Devoted to the Propagation and Defense of New Testament Christianity
June 16, 1955

Things To Watch In The Years Ahead

Writing under the above caption, Brother Athens Clay Pullias, president of David Lipscomb College, has presented a thought provoking article which is worthy of serious attention. We are inclined to agree almost in toto with his prognosis of what the future holds as it relates to the probable development of "worldly-mindedness" in the church. For all that Pullias sets forth is rooted and grounded in the soil of worldliness. Particularly is this apparent in the huge rallies and promotional schemes to "make a showing" to the world — whether it be by advertising a congregation as "the biggest Church of Christ in the world," or the "biggest Sunday School attendance in any Church of Christ," or a national radio program, or an appeal to vanity in boasting of "our" institutions, programs of work, etc. But here is Pullias' article as it appeared in the Gospel Digest:

There are always two general dangers confronting the church. On the one hand, there are the so-called liberals who would trim their spiritual sails to fit the breezes that blow. On the other hand, there are the radicals and the extremists who make a thousand matters of judgment tests of fellowship. Both of these forces must be courageously resisted while the loyal body of Christ marches forward down the road of truth and right. Here are some of the specific dangers that should be watched in the years ahead:

1. A decreasing emphasis on "thus saith the Lord." It seems to me that Bible reading has gradually decreased in the public worship services in my memory, and preachers quote less from the scriptures and make more and more observations unsupported by God's word.

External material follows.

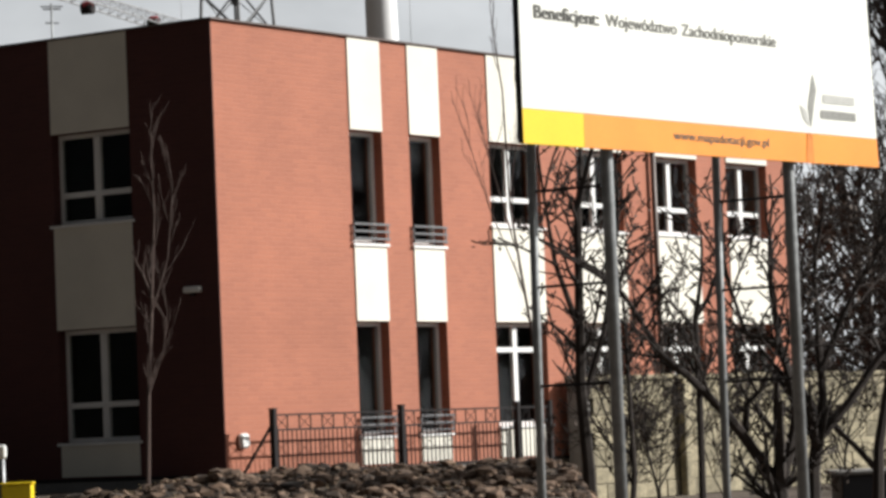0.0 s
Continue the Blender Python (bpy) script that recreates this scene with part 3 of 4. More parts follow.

2. An increasing spirit of materialism and secularism. Perhaps this is the greatest danger of our age. Never was there a time when physical comfort and conveniences meant quite so much in the thinking of people. The concept of sacrifice and hardship as a means to salvation has largely been lost.

3. An increasing ecclesiasticism or institutionalism. Christ is the universal head of the church, and God has ordained that the local congregation shall be overseen by elders. This is God's plan. The New Testament makes no provision for any brotherhood regulators or spiritual umpires to oversee the congregations. Any individual or group attempting to exercise such control is in essence a denominational board, whatever you call it and whatever it calls itself.

4. The substitution of plans, programs, and promotional machinery for the teaching of God's word. Extraordinary effort to increase attendance is good, provided those who attend are really taught the word of God.

5. The development of the party spirit. Unity in the brotherhood will be the product of loyalty to Christ. When loyalty to any man, school, paper, or group is placed above loyalty to Christ, or alongside of it, there will be the party spirit and consequent division.

6. An unequal emphasis on New Testament truth. There should be serious soul-searching on the part of us all as to whether we have declared unto the people "the whole counsel of God" with equal emphasis.

7. An increasing number of half-converted and untaught members of the church. As the church grows stronger in number it could grow weaker in faith unless strong measures are taken to "teach them to observe all things whatsoever I have commanded you." There is no greater danger to the church than an untaught membership. Such a membership is a fertile field for either the modernist or the radical.

8. A failure to plead for unity in Christ on the word of God. It is very easy to transfer our loyalty from Christ and his word to the brotherhood as a group of people. Let's love the church not as a denomination, but as the spiritual body of the Lord Jesus.

9. A failure to be Christ like in daily life — a failure to put on the Lord. The acid test for any one of us lies in the extent to which we become Christ like in our lives. When members of the church are no purer morally; no more honest; no more upright; and generally no better than the people of the world, we have manifestly failed to put on Christ.

10. A growing spirit of self-righteousness. Jesus saith: "For I say unto you, That except your righteousness shall exceed the righteousness of the scribes and Pharisees, ye shall in no case enter into the kingdom of heaven." (Matthew 5:20.) The Master put his finger squarely upon the problem of the scribes and Pharisees: "Woe unto you scribes and Pharisees, hypocrites! for ye pay tithe of mint and anise and cummin, and have omitted the weightier matters of the law: judgment, mercy, and faith. These ought ye to have done and not to leave the other undone." (Matthew 23:23.) It is very easy for members of the church to become smugly satisfied with something less than the whole counsel of God. Jesus never condemned anything quite so severely as the half righteousness of the scribes and Pharisees.

These are some of the dangers that appear to me to confront the church as we approach what will probably be the period of greatest expansion and growth since the days of the apostles. There is no unusual reason for alarm; there is only the usual requirement for thoughtful consideration of the mistakes that could be made and the tendencies in those directions. In spite of these dangers, I am convinced that the future of the New Testament church is brighter than it has been at any time since the days of inspired men.